THE TASK:
Output all the data exactly. Pictures do not belong in the copy.

DATA SEGMENT:
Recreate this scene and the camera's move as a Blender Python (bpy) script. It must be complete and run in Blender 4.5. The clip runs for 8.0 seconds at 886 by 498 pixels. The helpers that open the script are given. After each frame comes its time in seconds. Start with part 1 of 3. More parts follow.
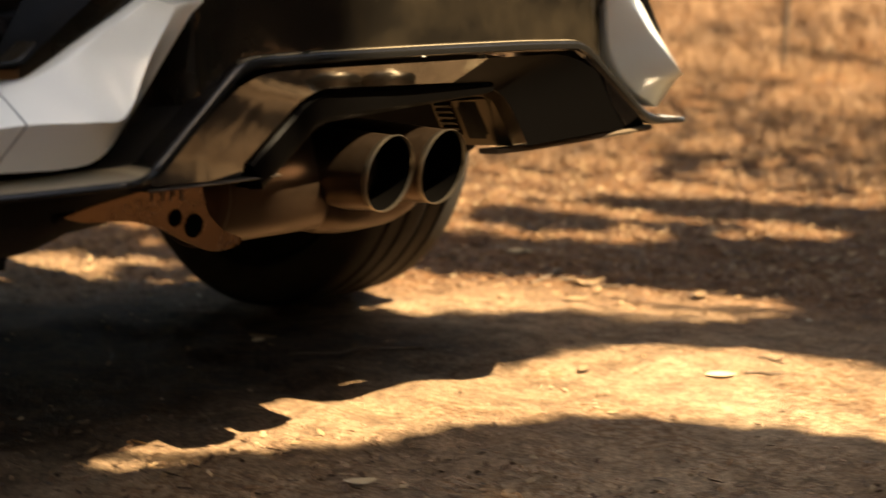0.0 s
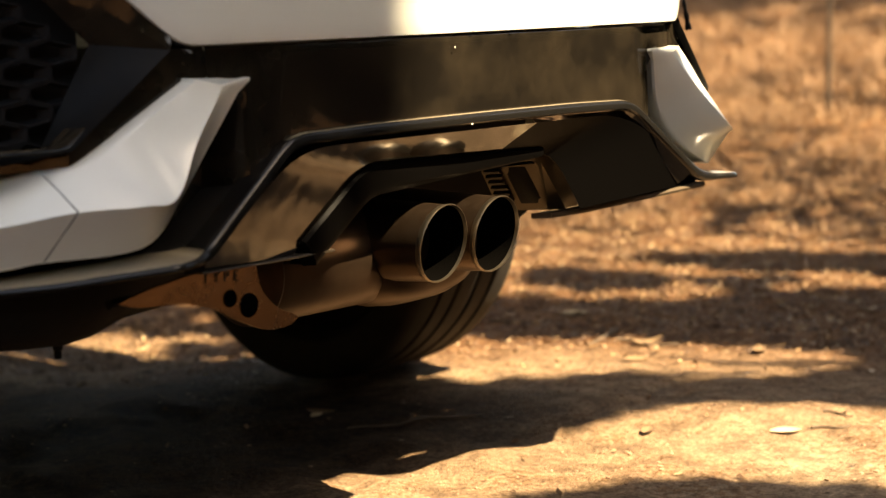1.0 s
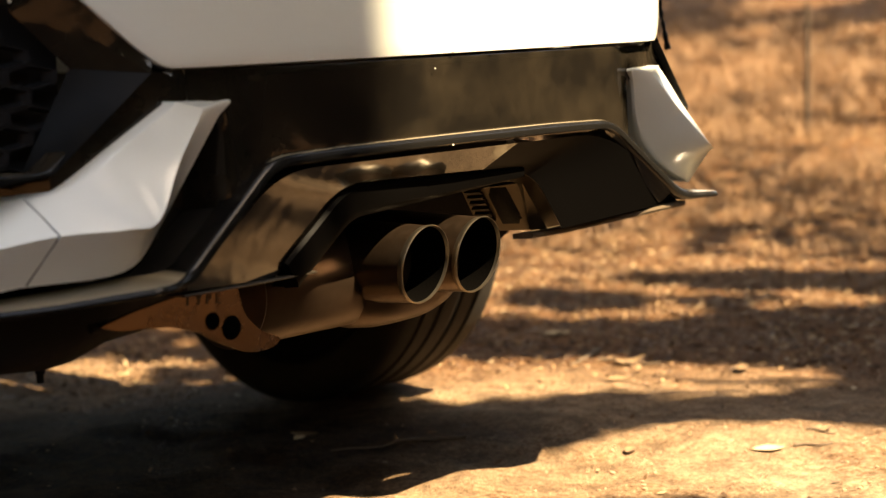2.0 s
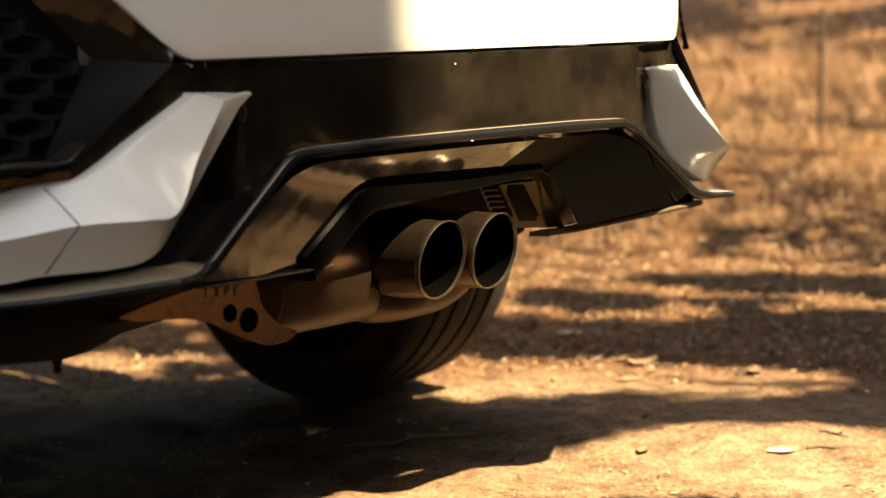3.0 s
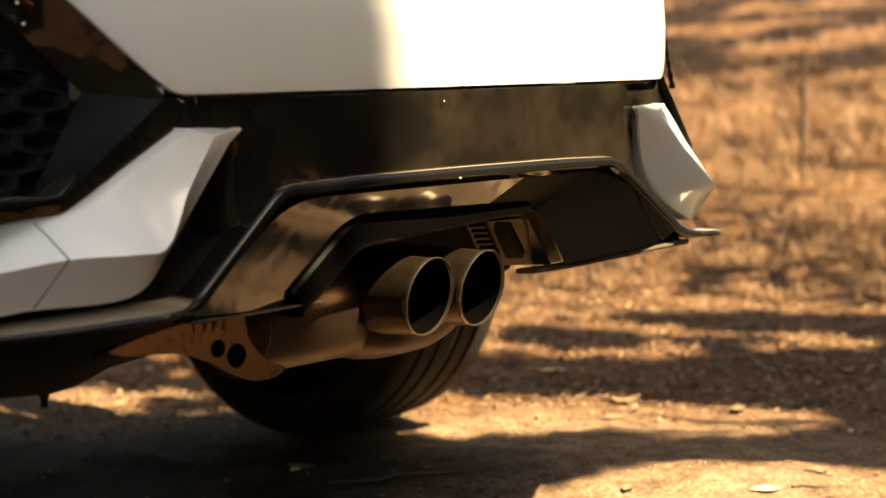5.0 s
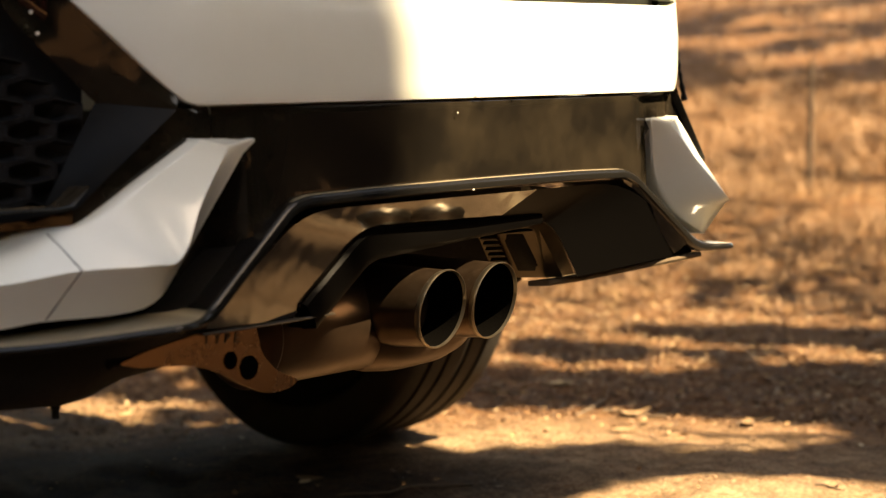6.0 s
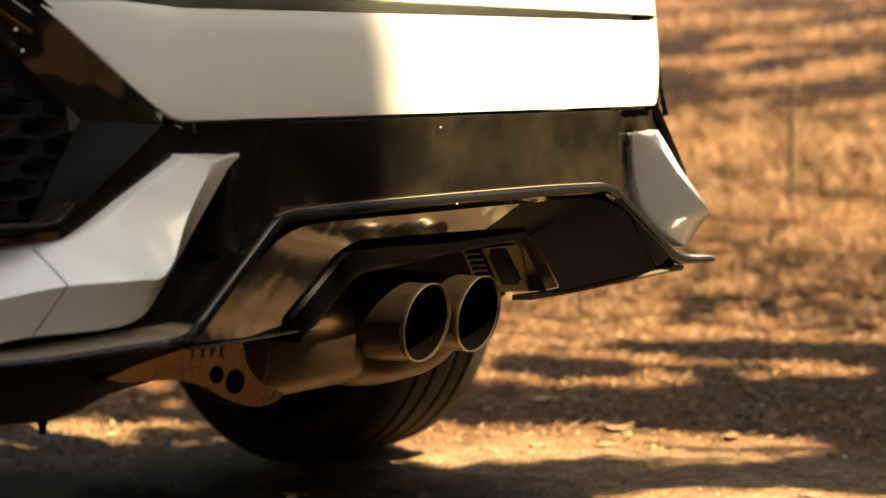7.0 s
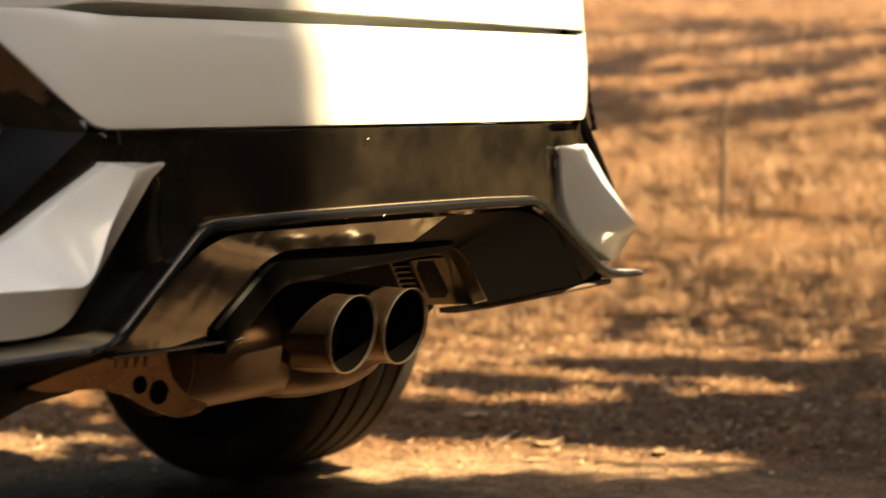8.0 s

SOLUTION FOR THIS EXERCISE:
Recreate this scene and the camera's move as a Blender Python (bpy) script. It must be complete and run in Blender 4.5. The clip runs for 8.0 seconds at 886 by 498 pixels. The helpers that open the script are given. After each frame comes its time in seconds. Start with part 1 of 3. More parts follow.
0.0 s
1.0 s
2.0 s
3.0 s
5.0 s
6.0 s
7.0 s
8.0 s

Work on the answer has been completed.